→ **Your instructions**:
Pictures stay out of the copy; restate everything else in the material exactly.

▼▼▼

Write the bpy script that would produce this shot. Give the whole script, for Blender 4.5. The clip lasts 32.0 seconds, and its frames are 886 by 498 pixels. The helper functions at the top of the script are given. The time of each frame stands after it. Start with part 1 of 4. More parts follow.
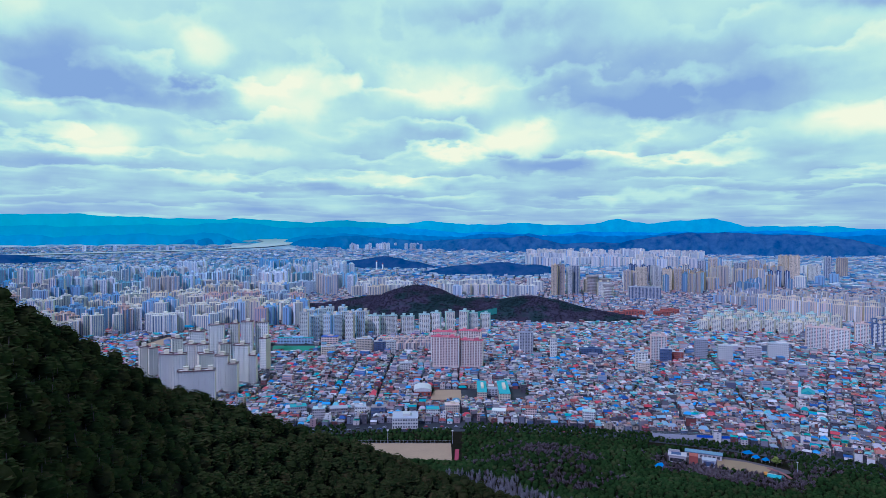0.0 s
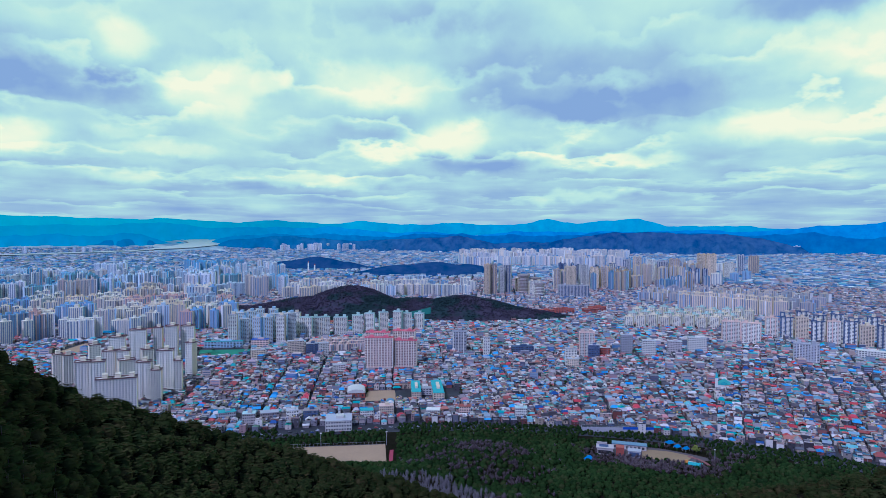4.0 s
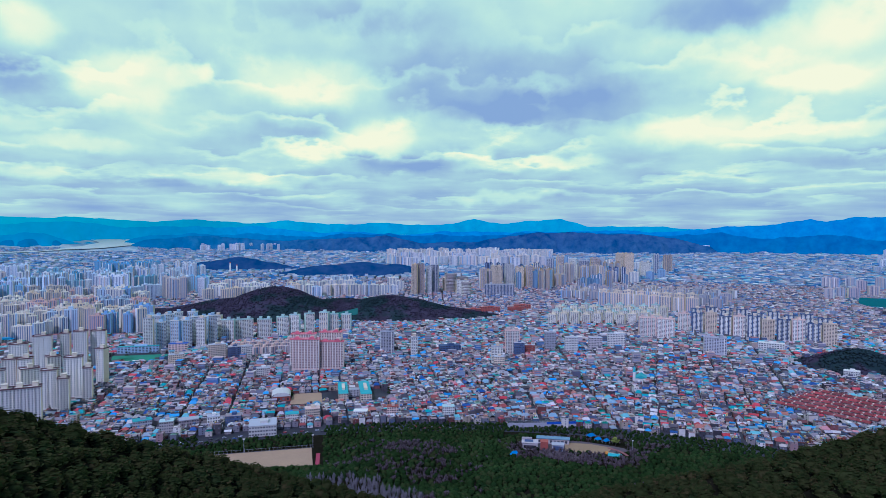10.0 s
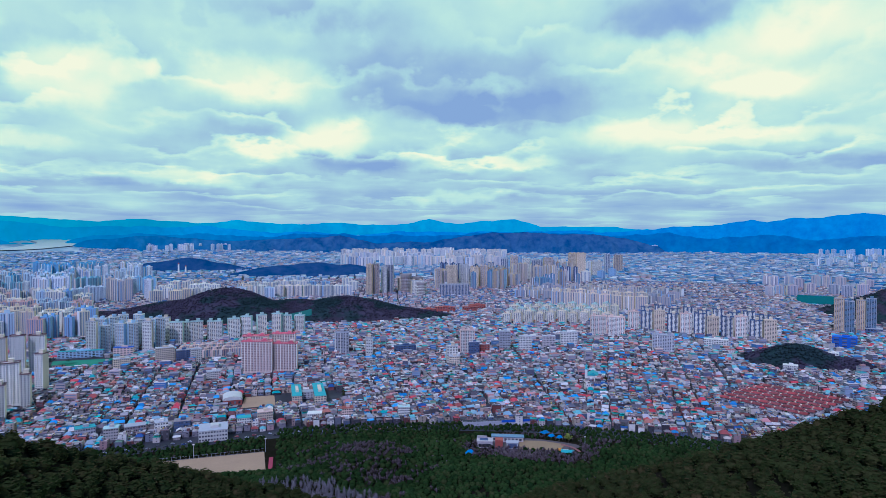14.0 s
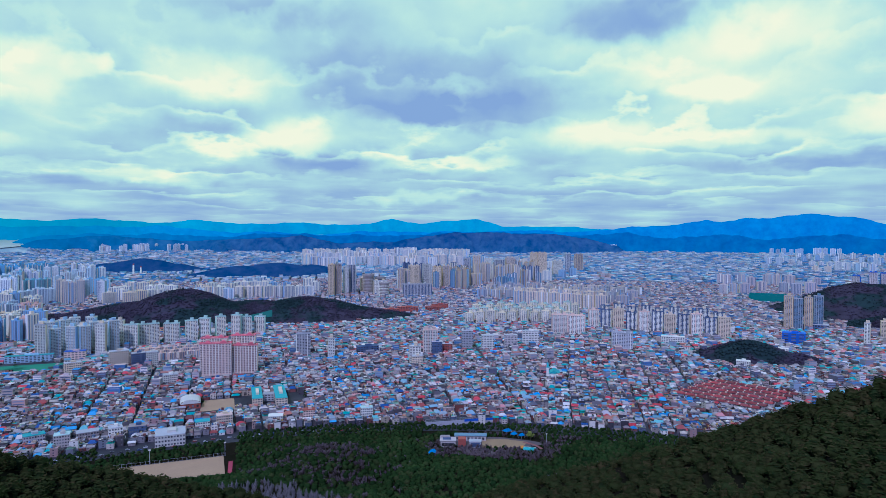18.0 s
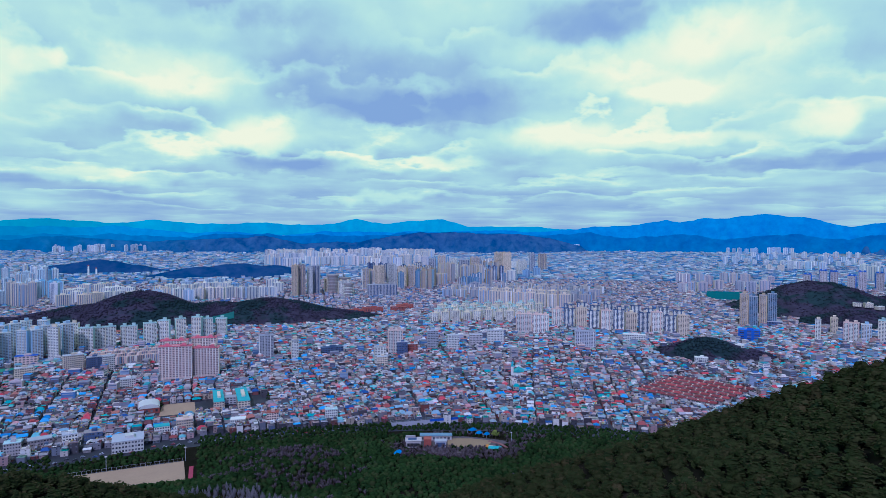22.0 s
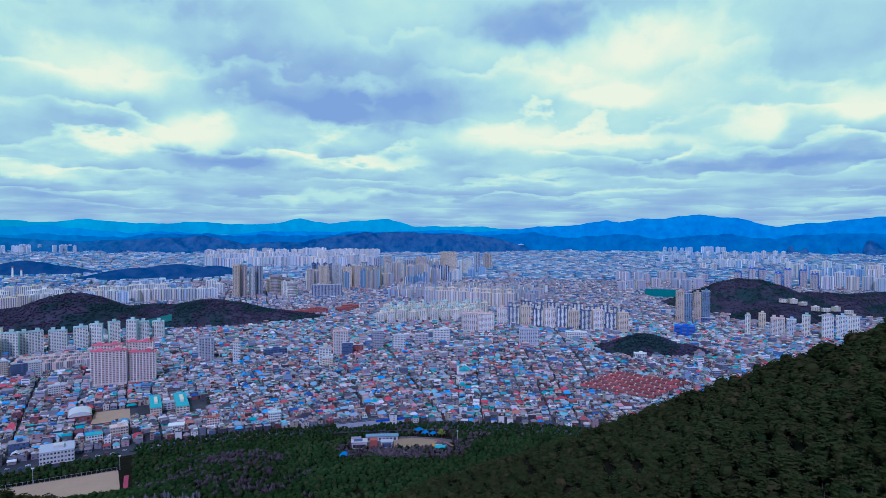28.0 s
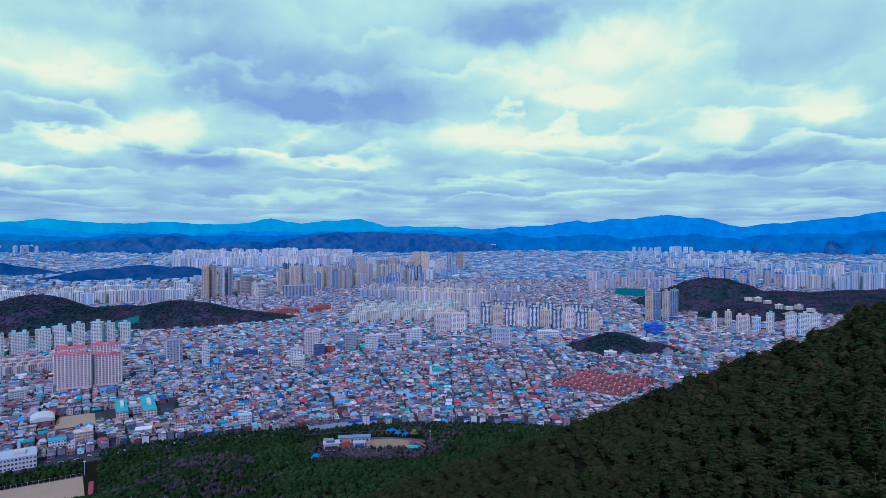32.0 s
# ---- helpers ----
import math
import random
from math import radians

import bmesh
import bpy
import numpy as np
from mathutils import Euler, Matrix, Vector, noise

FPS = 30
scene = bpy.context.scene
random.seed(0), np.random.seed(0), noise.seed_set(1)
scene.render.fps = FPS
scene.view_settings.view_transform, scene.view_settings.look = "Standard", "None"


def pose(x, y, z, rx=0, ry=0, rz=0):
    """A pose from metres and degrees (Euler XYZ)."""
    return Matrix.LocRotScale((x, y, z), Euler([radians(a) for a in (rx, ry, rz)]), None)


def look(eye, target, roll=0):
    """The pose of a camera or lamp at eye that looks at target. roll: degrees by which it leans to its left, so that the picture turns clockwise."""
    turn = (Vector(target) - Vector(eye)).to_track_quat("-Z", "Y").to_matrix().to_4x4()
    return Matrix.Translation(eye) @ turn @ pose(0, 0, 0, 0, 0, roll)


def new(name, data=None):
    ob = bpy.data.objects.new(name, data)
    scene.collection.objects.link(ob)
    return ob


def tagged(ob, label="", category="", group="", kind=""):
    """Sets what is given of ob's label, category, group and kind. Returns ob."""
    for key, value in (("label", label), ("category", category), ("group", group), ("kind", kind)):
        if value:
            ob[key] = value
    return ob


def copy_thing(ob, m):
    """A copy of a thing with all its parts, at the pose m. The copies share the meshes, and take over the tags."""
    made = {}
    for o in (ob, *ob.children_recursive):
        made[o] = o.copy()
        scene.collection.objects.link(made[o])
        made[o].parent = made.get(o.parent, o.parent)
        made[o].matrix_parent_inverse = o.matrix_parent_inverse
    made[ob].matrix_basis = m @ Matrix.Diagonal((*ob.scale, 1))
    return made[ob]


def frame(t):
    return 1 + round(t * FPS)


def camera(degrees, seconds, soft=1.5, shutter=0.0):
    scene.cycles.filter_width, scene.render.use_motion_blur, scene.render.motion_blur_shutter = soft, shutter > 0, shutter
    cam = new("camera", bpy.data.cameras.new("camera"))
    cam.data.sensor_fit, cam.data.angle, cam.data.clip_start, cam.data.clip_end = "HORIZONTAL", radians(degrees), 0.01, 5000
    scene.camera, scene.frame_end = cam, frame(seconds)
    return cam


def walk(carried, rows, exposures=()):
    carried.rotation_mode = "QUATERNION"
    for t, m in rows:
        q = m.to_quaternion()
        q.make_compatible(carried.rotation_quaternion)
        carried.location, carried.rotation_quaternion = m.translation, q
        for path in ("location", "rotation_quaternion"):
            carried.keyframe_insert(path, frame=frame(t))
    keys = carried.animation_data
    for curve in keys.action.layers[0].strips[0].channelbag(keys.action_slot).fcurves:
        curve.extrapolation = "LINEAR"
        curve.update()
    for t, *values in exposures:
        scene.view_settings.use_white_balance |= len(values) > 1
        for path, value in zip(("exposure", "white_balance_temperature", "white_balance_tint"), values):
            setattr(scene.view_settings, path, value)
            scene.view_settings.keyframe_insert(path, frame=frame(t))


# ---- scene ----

▲▲▲

→ **Worked answer**:
Write the bpy script that would produce this shot. Give the whole script, for Blender 4.5. The clip lasts 32.0 seconds, and its frames are 886 by 498 pixels. The helper functions at the top of the script are given. The time of each frame stands after it. Start with part 1 of 4. More parts follow.
0.0 s
4.0 s
10.0 s
14.0 s
18.0 s
22.0 s
28.0 s
32.0 s
# ---- helpers ----
import math
import random
from math import radians

import bmesh
import bpy
import numpy as np
from mathutils import Euler, Matrix, Vector, noise

FPS = 30
scene = bpy.context.scene
random.seed(0), np.random.seed(0), noise.seed_set(1)
scene.render.fps = FPS
scene.view_settings.view_transform, scene.view_settings.look = "Standard", "None"


def pose(x, y, z, rx=0, ry=0, rz=0):
    """A pose from metres and degrees (Euler XYZ)."""
    return Matrix.LocRotScale((x, y, z), Euler([radians(a) for a in (rx, ry, rz)]), None)


def look(eye, target, roll=0):
    """The pose of a camera or lamp at eye that looks at target. roll: degrees by which it leans to its left, so that the picture turns clockwise."""
    turn = (Vector(target) - Vector(eye)).to_track_quat("-Z", "Y").to_matrix().to_4x4()
    return Matrix.Translation(eye) @ turn @ pose(0, 0, 0, 0, 0, roll)


def new(name, data=None):
    ob = bpy.data.objects.new(name, data)
    scene.collection.objects.link(ob)
    return ob


def tagged(ob, label="", category="", group="", kind=""):
    """Sets what is given of ob's label, category, group and kind. Returns ob."""
    for key, value in (("label", label), ("category", category), ("group", group), ("kind", kind)):
        if value:
            ob[key] = value
    return ob


def copy_thing(ob, m):
    """A copy of a thing with all its parts, at the pose m. The copies share the meshes, and take over the tags."""
    made = {}
    for o in (ob, *ob.children_recursive):
        made[o] = o.copy()
        scene.collection.objects.link(made[o])
        made[o].parent = made.get(o.parent, o.parent)
        made[o].matrix_parent_inverse = o.matrix_parent_inverse
    made[ob].matrix_basis = m @ Matrix.Diagonal((*ob.scale, 1))
    return made[ob]


def frame(t):
    return 1 + round(t * FPS)


def camera(degrees, seconds, soft=1.5, shutter=0.0):
    scene.cycles.filter_width, scene.render.use_motion_blur, scene.render.motion_blur_shutter = soft, shutter > 0, shutter
    cam = new("camera", bpy.data.cameras.new("camera"))
    cam.data.sensor_fit, cam.data.angle, cam.data.clip_start, cam.data.clip_end = "HORIZONTAL", radians(degrees), 0.01, 5000
    scene.camera, scene.frame_end = cam, frame(seconds)
    return cam


def walk(carried, rows, exposures=()):
    carried.rotation_mode = "QUATERNION"
    for t, m in rows:
        q = m.to_quaternion()
        q.make_compatible(carried.rotation_quaternion)
        carried.location, carried.rotation_quaternion = m.translation, q
        for path in ("location", "rotation_quaternion"):
            carried.keyframe_insert(path, frame=frame(t))
    keys = carried.animation_data
    for curve in keys.action.layers[0].strips[0].channelbag(keys.action_slot).fcurves:
        curve.extrapolation = "LINEAR"
        curve.update()
    for t, *values in exposures:
        scene.view_settings.use_white_balance |= len(values) > 1
        for path, value in zip(("exposure", "white_balance_temperature", "white_balance_tint"), values):
            setattr(scene.view_settings, path, value)
            scene.view_settings.keyframe_insert(path, frame=frame(t))


# ---- scene ----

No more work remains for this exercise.